Stated exercise: Can you transcribe every line exactly and leave the pictures behind?
## start
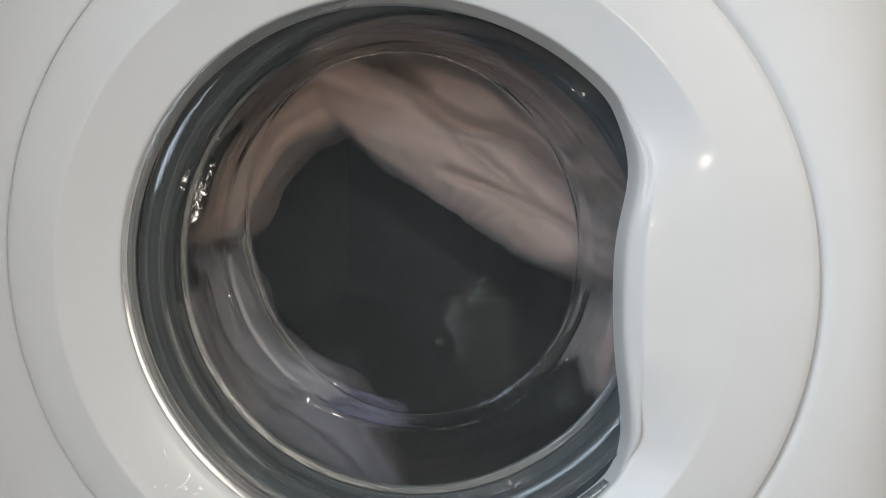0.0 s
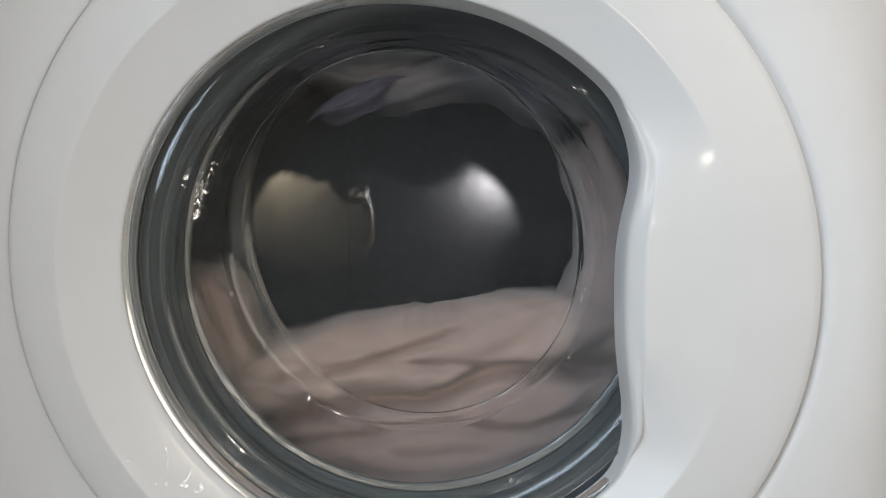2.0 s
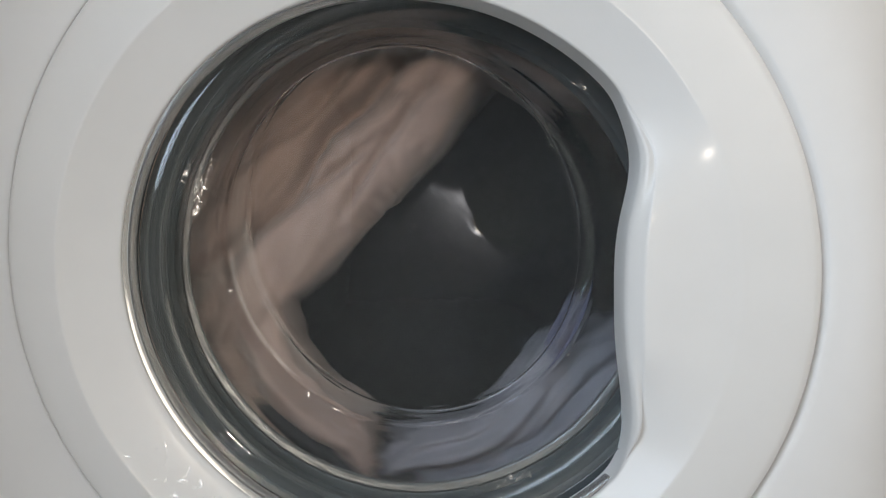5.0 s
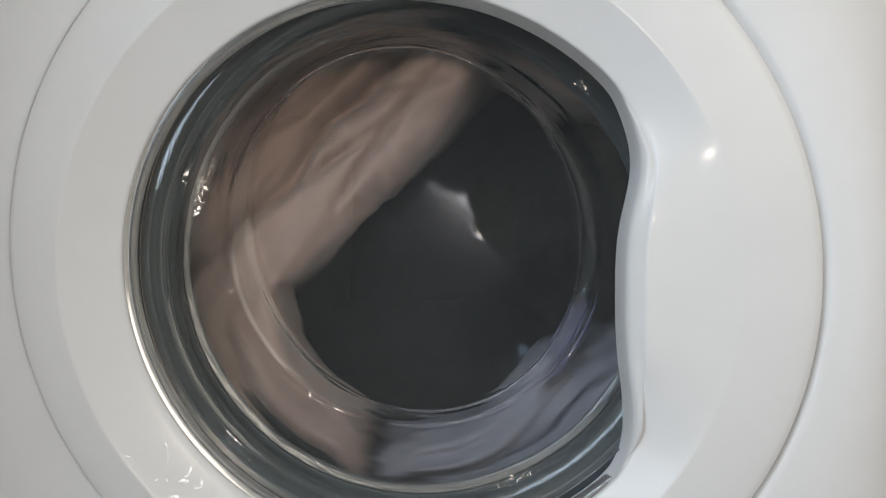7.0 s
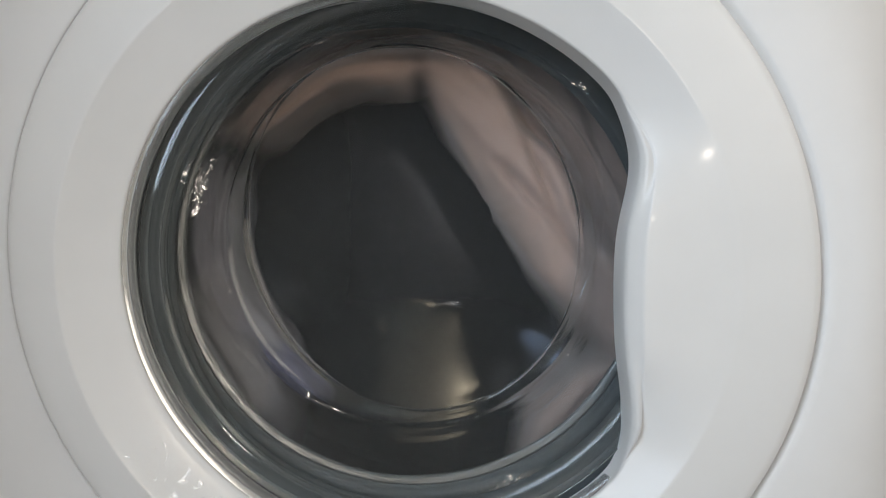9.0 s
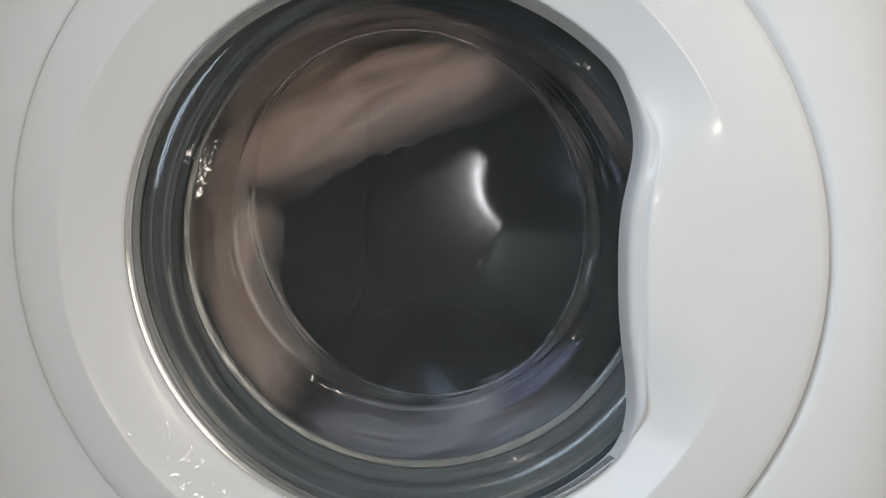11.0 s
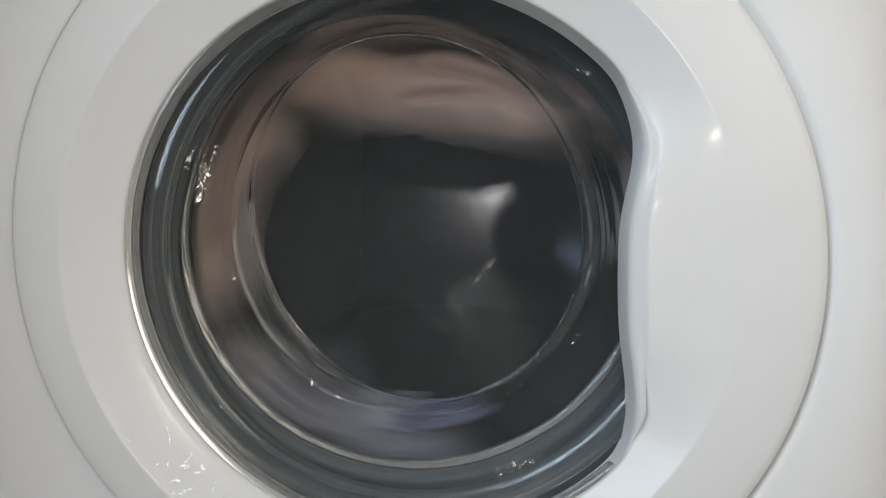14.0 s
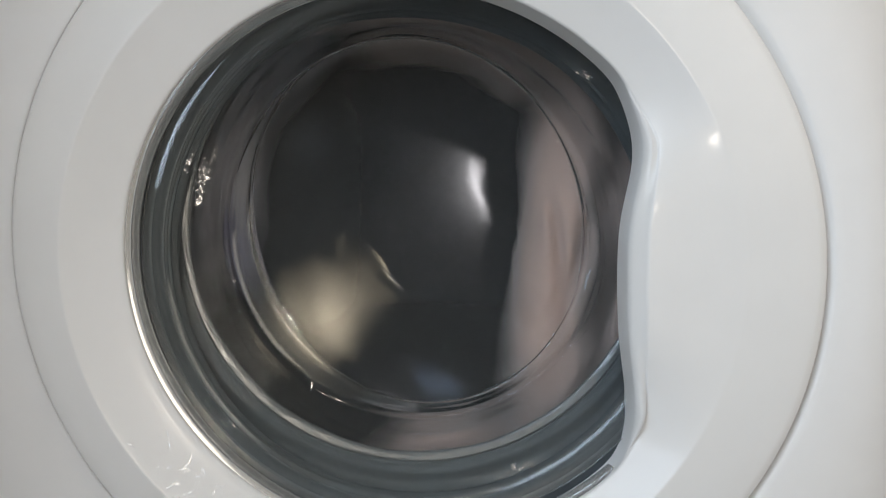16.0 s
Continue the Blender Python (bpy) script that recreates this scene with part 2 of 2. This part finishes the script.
## end
Result:
0.0 s
2.0 s
5.0 s
7.0 s
9.0 s
11.0 s
14.0 s
16.0 s
Continue the Blender Python (bpy) script that recreates this scene with part 2 of 2. This part finishes the script.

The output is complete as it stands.